Trust teachers as professionals. Give them the training, autonomy, and support to navigate this transition. They're not the problem—they're the only people positioned to solve it.

Abandon the illusion of control. We can't micromanage our way to success in an AI age. The future will be created by teachers and students experimenting at the edges, not by policymakers mandating from the center.

Disinvest from the compliance-industrial complex. Take the billions spent on standardized tests, publisher packages, and administrative oversight, and invest it in teacher development, smaller class sizes, and school-level innovation.

Rethink what education is for. If AI can deliver content and assess knowledge, then schools need to become places that develop what AI can't: wisdom, character, creativity, collaboration, and the judgment to use powerful tools responsibly.

The Uncomfortable Truth

We're about to spend the next decade making education ten times more complicated, not because AI is inherently complicated, but because we're trying to fit it into a broken system we've spent forty years perfecting.

We never trusted teachers in the age of reform. We doubled down on control instead of support, compliance instead of professionalism, standardization instead of wisdom. We let politics, policy, and publishers drive decisions that should have been driven by educators.

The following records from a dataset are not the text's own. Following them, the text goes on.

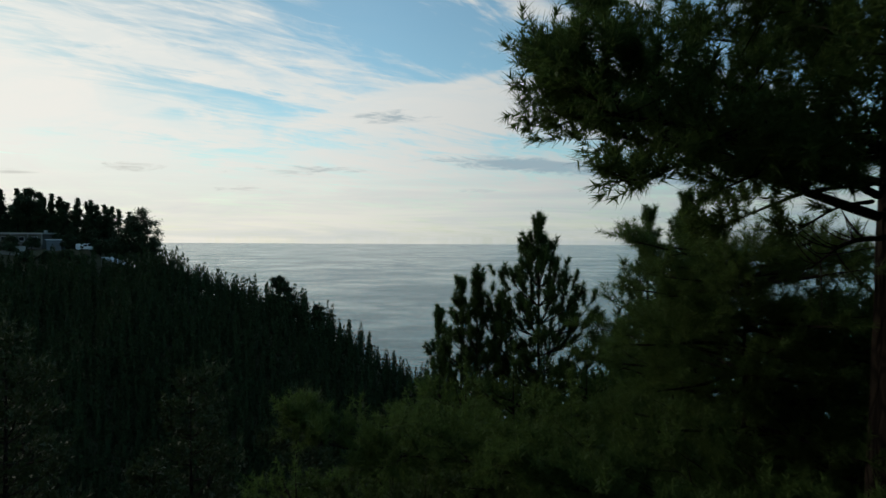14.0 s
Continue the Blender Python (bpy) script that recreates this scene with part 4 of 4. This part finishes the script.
def low_house():
    h = thing("house", (-129.5, 197.0, 54.6), "low grey house with a flat overhanging roof among the ridge trees", "house")
    wall = part("wall", box(-7.5, 0, -1.0, 6.5, 7, 5.2), RENDERED, h)
    part("roof", box(-8.2, -1.3, 5.2, 7.4, 7.6, 5.75), CONCRETE, h, "pale flat roof slab with deep eaves")
    part("chimney", box(6.2, 1.0, 5.75, 6.9, 1.8, 6.5), CONCRETE, h)
    part("door", box(1.2, -0.08, 2.4, 2.2, 0.03, 4.5), BLUE_GREY, h)
    for x in (-6.4, -3.6, -0.8, 3.4):
        w = part("window", box(x, -0.06, 3.1, x + 1.7, 0.02, 4.5), WHITE_PAINT, h, "white-framed window")
        part("pane", box(x + 0.12, -0.09, 3.22, x + 1.58, -0.04, 4.38, 0), DARK_GLASS, w)
    for x in (-7.8, -2.6, 2.6, 7.0):
        part("post", box(x, -1.2, 2.0, x + 0.2, -1.0, 5.2), CONCRETE, h)
    part("terrace", box(-8.0, -1.5, -1.0, 7.2, -0.02, 2.0), RENDERED, h)


def shed():
    h = thing("shed", (-114.5, 190.5, 54.4), "blue-grey box-shaped shed with a flat roof", "shed", 12)
    part("wall", box(-2.0, -1.5, -1.0, 2.0, 1.5, 3.7), BLUE_GREY, h)
    part("roof", box(-2.2, -1.7, 3.7, 2.2, 1.7, 3.95), ROOFING, h)
    part("door", box(-0.6, -1.56, 0.0, 0.5, -1.48, 2.1), RENDERED, h)


def garden_wall():
    h = thing("retaining_wall", (-127.0, 186.8, 54.4), "long low pale concrete retaining wall below the house", "wall")
    part("wall", box(-8.5, -0.2, -1.5, 6.0, 0.2, 1.9), CONCRETE, h)
    part("coping", box(-8.6, -0.28, 1.9, 6.1, 0.28, 2.05), RENDERED, h)


def van(x, y, z, turn, s=1.0):
    v = thing("van", (x, y, z), "white parked van with dark windows", "van", turn)
    bm = box(-2.2, -0.9, 0.35, 1.2, 0.9, 1.95, 0.12)
    body = part("body", bm, WHITE_PAINT, v)
    part("bonnet", box(1.2, -0.88, 0.35, 2.3, 0.88, 1.2, 0.15), WHITE_PAINT, v)
    part("windscreen", box(1.12, -0.78, 1.22, 1.30, 0.78, 1.85, 0.03), DARK_GLASS, v)
    for y0 in (-0.93, 0.89):
        part("side_window", box(0.1, y0, 1.2, 1.0, y0 + 0.04, 1.75, 0), DARK_GLASS, v)
    for wx in (-1.4, 1.5):
        for wy in (-0.8, 0.8):
            t = Soup()
            tube(t, [[wx, wy - 0.1, 0.34], [wx, wy, 0.34], [wx, wy + 0.1, 0.34]], [0.3, 0.34, 0.3], 16)
            w = part("wheel", t, RUBBER, v)
            r = Soup()
            tube(r, [[wx, wy - 0.12, 0.34], [wx, wy + 0.12, 0.34]], [0.18, 0.18], 12)
            part("rim", r, ROOFING, w)


def sheet_roof_shed():
    h = thing("shed", (-93.4, 185.5, 46.6), "open shed with a pale corrugated metal roof", "shed", -8)
    s = Soup()
    n = 36
    x = np.linspace(-3.6, 3.6, n)
    z = 6.7 - (x + 3.6) * 0.33 + 0.05 * (np.arange(n) % 2)
    for off in (0.0, -0.03):
        s.add(np.stack([np.repeat(x, 2), np.tile([-2.2, 2.2], n), np.repeat(z + off, 2)], -1), [[2 * i, 2 * i + 1, 2 * i + 3, 2 * i + 2] for i in range(n - 1)])
    part("roof", s, ROOFING, h, "pale blue-grey corrugated sheet roof")
    for px in (-3.4, 3.3):
        for py in (-2.0, 2.0):
            part("post", box(px - 0.08, py - 0.08, -1.0, px + 0.08, py + 0.08, 6.6 - (px + 3.6) * 0.33), RENDERED, h)
    part("back_wall", box(-3.4, 1.9, -1.0, 3.3, 2.05, 4.2), BLUE_GREY, h)


plantation()
ridge()
low_house()
shed()
garden_wall()
van(-104.0, 187.5, float(ground_height(-104.0, 187.5)) - 0.05, 8)
sheet_roof_shed()
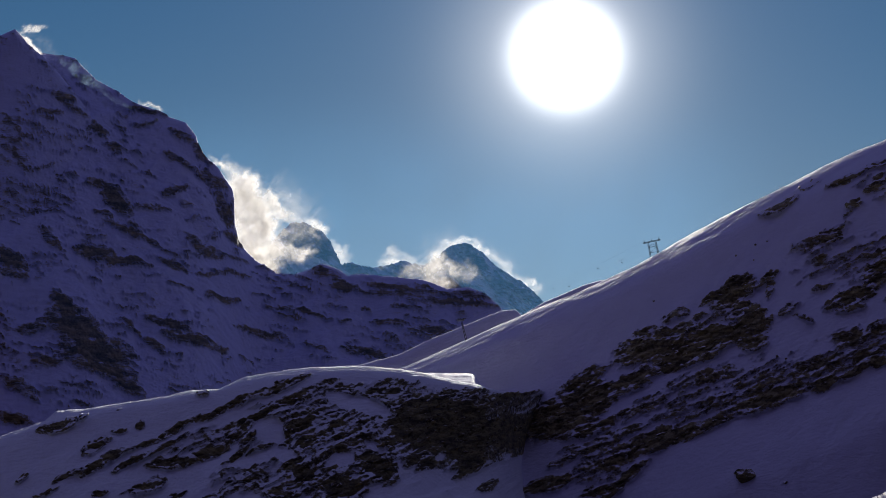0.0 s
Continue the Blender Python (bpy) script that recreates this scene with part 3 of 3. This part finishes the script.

Now AI has arrived, and we're preparing to make the same mistakes—just faster, more expensive, and with even less understanding of what we're doing.

The tragedy isn't that we don't know what to do. Finland and Singapore showed us. The tragedy is that we know what works, we've always known, and we're going to ignore it again.

Because trusting teachers—really trusting them—has become an alien thought. And until we rediscover it, we'll keep reforming, restructuring, and revolutionizing our way to the same failures, just with better technology and worse outcomes.


The question isn't whether AI will transform education. It will. The question is whether we'll finally learn that you can't micromanage your way to wisdom—or whether we'll spend another generation proving it the hard way.